◆ Required work:
Please count the lines in the listing below where the word "kind" appears. Give the number only.
------ Raw data ------
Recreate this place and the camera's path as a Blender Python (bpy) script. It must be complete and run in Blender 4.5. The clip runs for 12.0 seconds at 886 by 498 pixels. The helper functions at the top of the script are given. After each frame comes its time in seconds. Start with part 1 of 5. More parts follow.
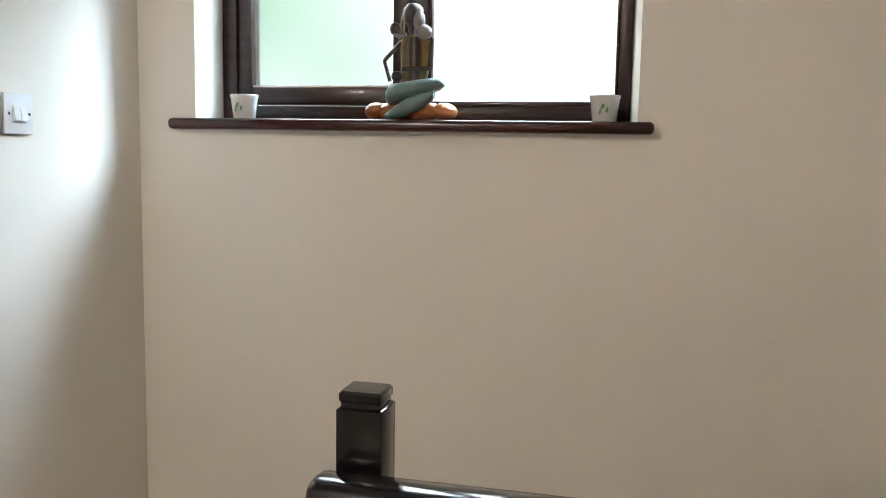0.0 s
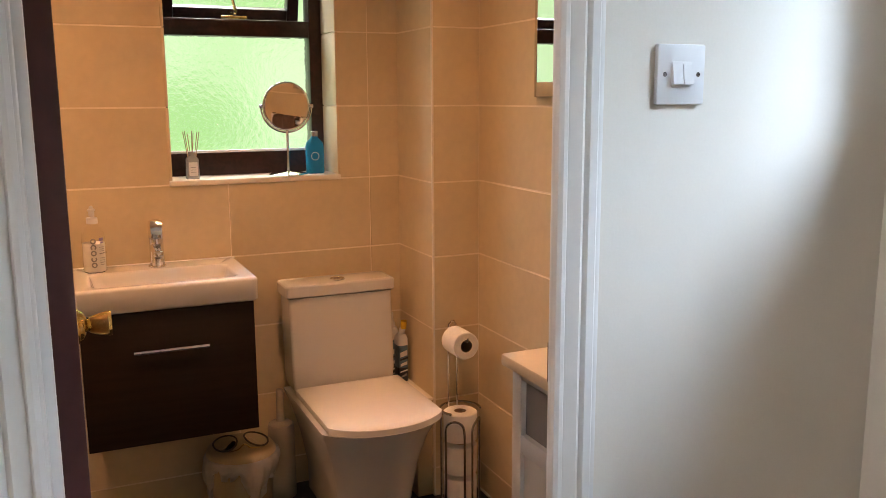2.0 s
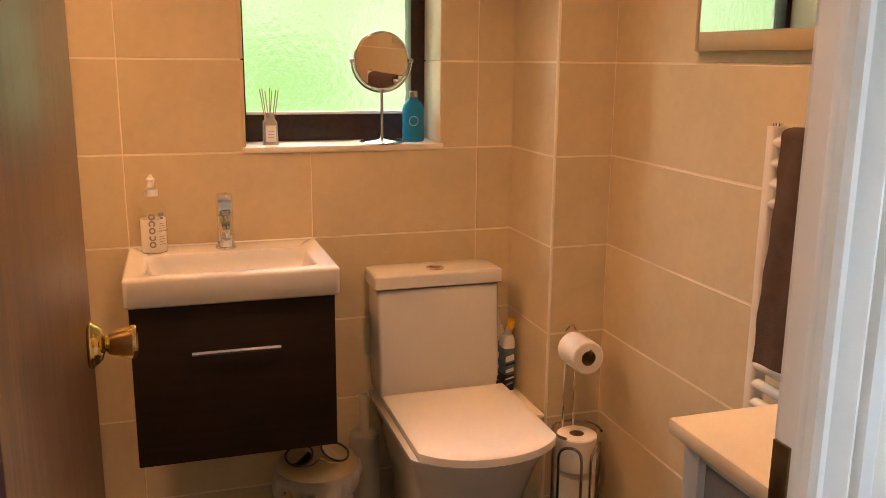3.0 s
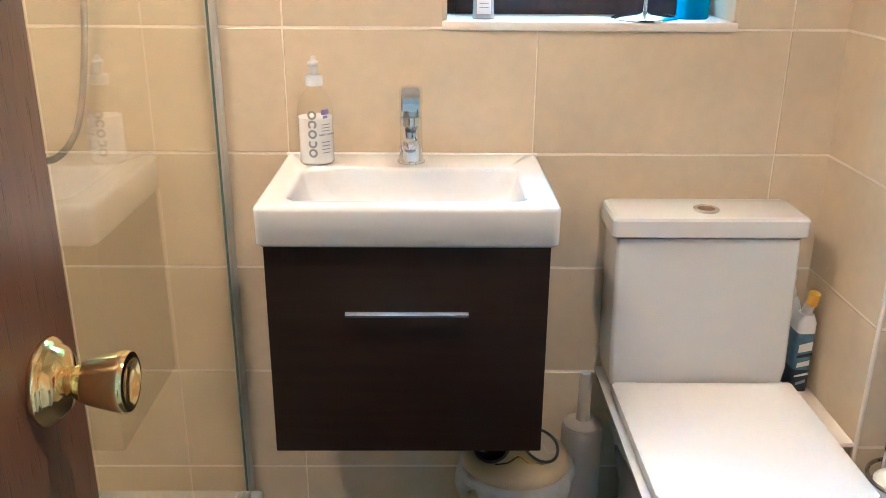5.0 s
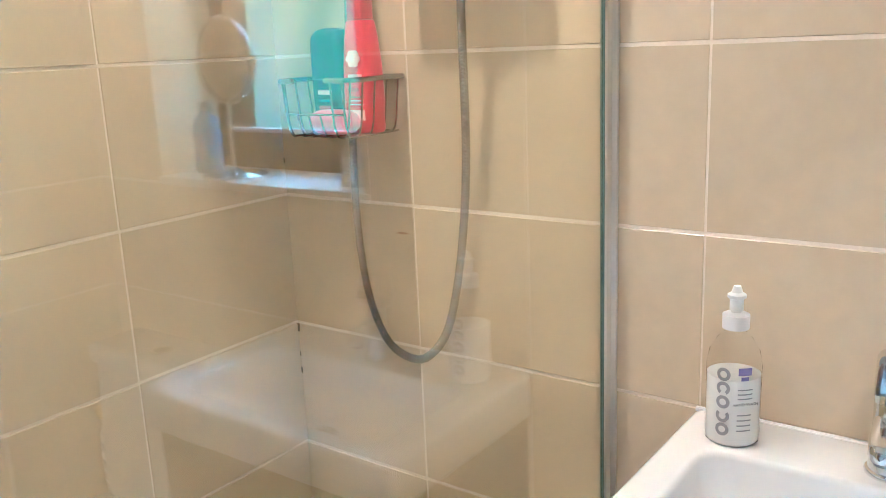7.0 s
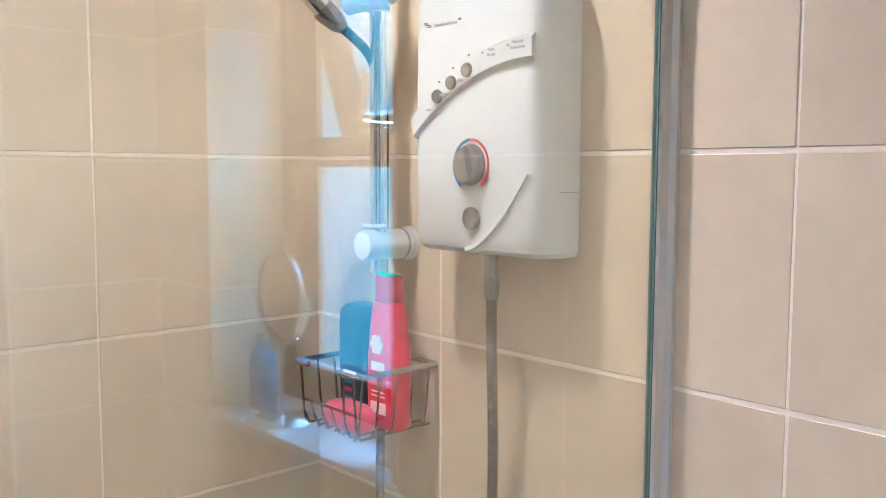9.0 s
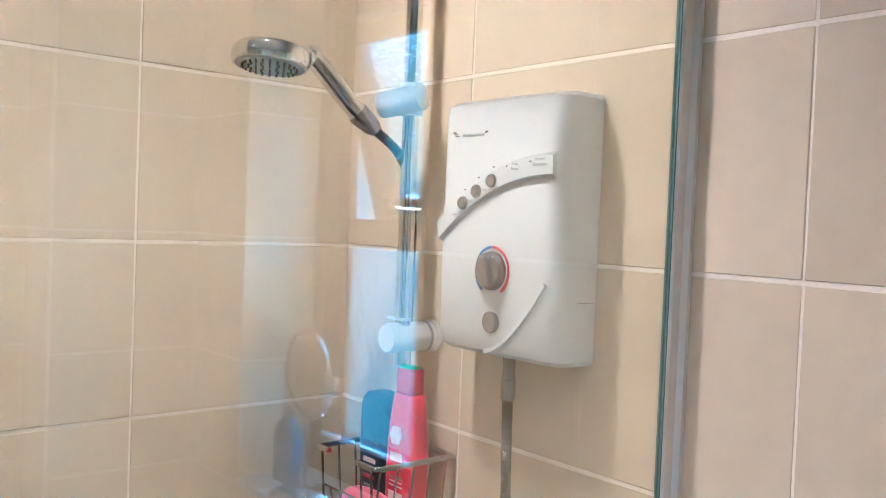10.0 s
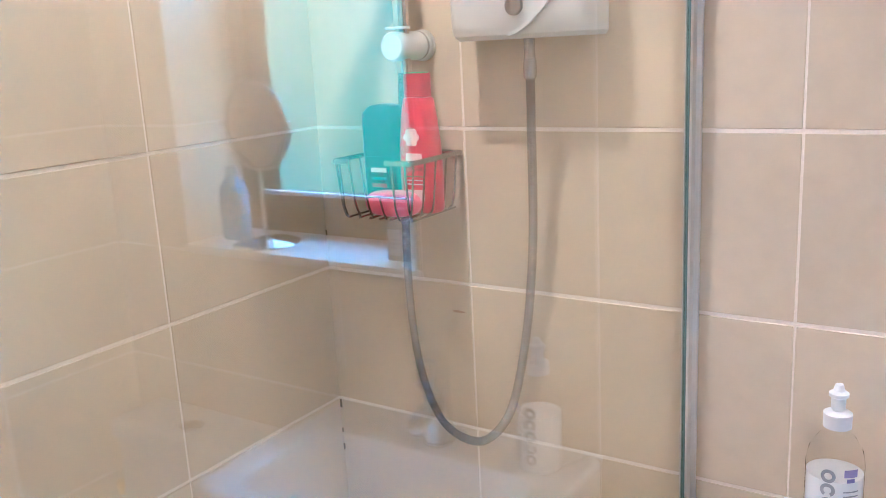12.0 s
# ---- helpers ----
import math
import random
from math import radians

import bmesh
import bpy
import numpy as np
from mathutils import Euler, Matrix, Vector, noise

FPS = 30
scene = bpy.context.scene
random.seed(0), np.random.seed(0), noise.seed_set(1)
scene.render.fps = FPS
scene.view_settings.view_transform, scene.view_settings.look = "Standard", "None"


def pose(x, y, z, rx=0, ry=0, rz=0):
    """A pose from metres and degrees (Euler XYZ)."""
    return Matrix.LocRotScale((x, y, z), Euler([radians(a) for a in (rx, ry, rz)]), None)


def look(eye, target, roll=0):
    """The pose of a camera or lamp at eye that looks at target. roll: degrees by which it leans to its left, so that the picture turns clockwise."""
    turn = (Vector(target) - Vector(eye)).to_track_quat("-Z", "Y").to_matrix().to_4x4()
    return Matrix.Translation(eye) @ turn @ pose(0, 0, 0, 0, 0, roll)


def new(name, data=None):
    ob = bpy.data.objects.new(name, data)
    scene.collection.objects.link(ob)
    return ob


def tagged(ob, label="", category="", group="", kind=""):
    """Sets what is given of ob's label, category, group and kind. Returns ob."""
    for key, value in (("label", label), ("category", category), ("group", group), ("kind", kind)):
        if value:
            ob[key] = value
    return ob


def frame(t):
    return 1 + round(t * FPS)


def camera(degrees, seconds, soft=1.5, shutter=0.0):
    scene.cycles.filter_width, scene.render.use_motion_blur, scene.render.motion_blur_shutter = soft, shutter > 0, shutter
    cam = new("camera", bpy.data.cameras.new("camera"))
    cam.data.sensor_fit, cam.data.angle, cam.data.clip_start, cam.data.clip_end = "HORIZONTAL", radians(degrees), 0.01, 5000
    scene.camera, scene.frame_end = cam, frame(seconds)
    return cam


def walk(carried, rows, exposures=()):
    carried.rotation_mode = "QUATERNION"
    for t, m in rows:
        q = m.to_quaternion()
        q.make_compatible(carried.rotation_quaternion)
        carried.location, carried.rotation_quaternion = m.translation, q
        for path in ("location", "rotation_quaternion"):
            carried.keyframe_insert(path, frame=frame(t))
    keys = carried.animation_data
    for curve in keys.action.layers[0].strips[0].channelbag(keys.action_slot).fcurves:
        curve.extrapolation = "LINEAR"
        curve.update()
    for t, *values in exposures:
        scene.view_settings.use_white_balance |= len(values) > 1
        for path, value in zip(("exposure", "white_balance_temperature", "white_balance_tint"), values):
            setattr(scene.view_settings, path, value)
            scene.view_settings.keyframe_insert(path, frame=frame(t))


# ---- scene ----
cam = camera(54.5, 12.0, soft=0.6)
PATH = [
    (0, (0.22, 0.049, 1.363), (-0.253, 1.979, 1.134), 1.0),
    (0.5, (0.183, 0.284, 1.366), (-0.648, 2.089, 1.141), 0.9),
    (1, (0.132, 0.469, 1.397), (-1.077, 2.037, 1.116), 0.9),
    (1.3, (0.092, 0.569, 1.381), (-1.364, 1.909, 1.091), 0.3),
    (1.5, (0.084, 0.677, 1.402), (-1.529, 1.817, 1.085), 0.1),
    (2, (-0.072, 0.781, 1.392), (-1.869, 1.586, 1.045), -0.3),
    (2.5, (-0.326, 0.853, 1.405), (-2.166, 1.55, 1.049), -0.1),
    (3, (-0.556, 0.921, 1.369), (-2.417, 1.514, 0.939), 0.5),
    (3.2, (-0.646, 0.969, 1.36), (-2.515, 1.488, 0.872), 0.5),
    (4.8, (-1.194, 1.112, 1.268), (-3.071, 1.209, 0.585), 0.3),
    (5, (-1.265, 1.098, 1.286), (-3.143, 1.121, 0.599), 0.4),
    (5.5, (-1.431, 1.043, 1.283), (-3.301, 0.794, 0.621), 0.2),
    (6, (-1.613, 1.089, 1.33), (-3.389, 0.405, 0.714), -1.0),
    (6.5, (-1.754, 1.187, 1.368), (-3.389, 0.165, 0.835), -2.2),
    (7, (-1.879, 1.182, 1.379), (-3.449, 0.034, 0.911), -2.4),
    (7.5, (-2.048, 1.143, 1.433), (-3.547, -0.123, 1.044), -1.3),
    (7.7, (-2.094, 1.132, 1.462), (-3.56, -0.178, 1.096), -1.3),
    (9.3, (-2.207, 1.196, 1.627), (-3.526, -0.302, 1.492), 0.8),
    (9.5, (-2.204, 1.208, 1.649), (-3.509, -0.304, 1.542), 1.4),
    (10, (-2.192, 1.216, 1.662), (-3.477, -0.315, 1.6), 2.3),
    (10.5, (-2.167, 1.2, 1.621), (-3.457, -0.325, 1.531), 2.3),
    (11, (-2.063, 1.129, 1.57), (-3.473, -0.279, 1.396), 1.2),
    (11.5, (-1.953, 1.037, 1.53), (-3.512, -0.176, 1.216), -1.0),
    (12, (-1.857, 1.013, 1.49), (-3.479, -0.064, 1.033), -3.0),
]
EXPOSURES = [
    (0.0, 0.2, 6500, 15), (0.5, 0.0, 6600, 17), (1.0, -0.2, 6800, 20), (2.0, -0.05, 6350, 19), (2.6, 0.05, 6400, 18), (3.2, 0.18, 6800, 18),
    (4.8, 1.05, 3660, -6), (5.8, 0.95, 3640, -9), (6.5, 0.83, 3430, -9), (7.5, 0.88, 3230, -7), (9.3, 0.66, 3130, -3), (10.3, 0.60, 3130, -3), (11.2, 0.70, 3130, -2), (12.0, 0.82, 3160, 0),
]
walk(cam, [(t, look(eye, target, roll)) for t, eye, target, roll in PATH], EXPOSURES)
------
◆ Full solution:
3